Biden recognized that such comments could prompt some to lump him in with racists. “The unsavory part about this is when I come out against busing, as I have all along, I don’t want to be mixed up with a George Wallace,” he said, referring to the segregationist governor of Alabama.
“The real problem with busing,” he said, was that “you take people who aren’t racist, people who are good citizens, who believe in equal education and opportunity, and you stunt their children’s intellectual growth by busing them to an inferior school . . . and you’re going to fill them with hatred.”
He contended that being bused, while bad for white students, hurts black children, too. An African American child is sent to a white school in a wealthy neighborhood, then “back to the ghetto. How can he be encouraged to love his white brothers? He doesn’t need a look at ‘the other side,’ he needs the chance to get out of the ghetto permanently,” Biden said.
Civil rights leaders have largely considered Biden a strong ally, but there have also been disputes, especially during his long tenure heading the Senate Judiciary Committee. When Biden chaired the 1991 confirmation hearings for Thomas, now a Supreme Court justice, Hill’s supporters criticized him for allowing her to be attacked and declining to allow witnesses who might have bolstered her account. Biden has said he owes Hill an apology.
At an event on Martin Luther King Jr. Day in January, Biden repeated earlier statements of regret for supporting tough-on-crime measures in the 1990s, which included provisions now widely considered racially discriminatory and at least partly responsible for current incarceration rates, in which African Americans are significantly over-represented.
“The bottom line is we have a lot to root out, but most of all the systematic racism that most of us whites don’t like to acknowledge even exists,” Biden said during a breakfast held by the Rev. Al Sharpton and the National Action Network. “We don’t even consciously acknowledge it. But it’s been built into every aspect of our system.”
Forty-four years earlier, Biden was challenged during the interview on whether he believed he was a liberal despite his anti-busing stance. He said that he was, and that he favored other ways to help African Americans, including more spending.
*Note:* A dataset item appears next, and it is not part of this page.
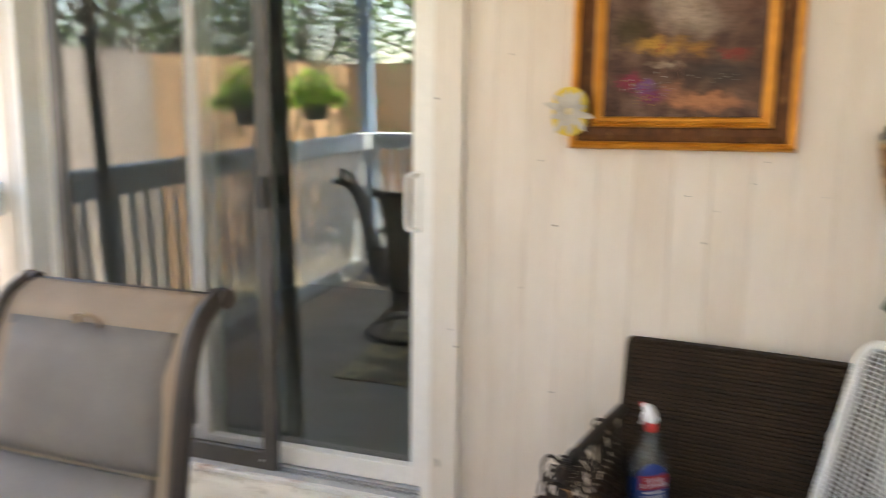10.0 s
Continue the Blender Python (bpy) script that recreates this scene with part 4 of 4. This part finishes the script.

“It is true that the white man has suppressed the black man, and continues to suppress the black man. It is harder to be black than to be white,” Biden said. “But you have to open up avenues for blacks without closing avenues for whites; you don’t hold society back to let one segment catch up. You put more money into the black schools for remedial reading programs, you upgrade facilities, you upgrade opportunities, open up housing patterns. You give everybody a piece of the action.”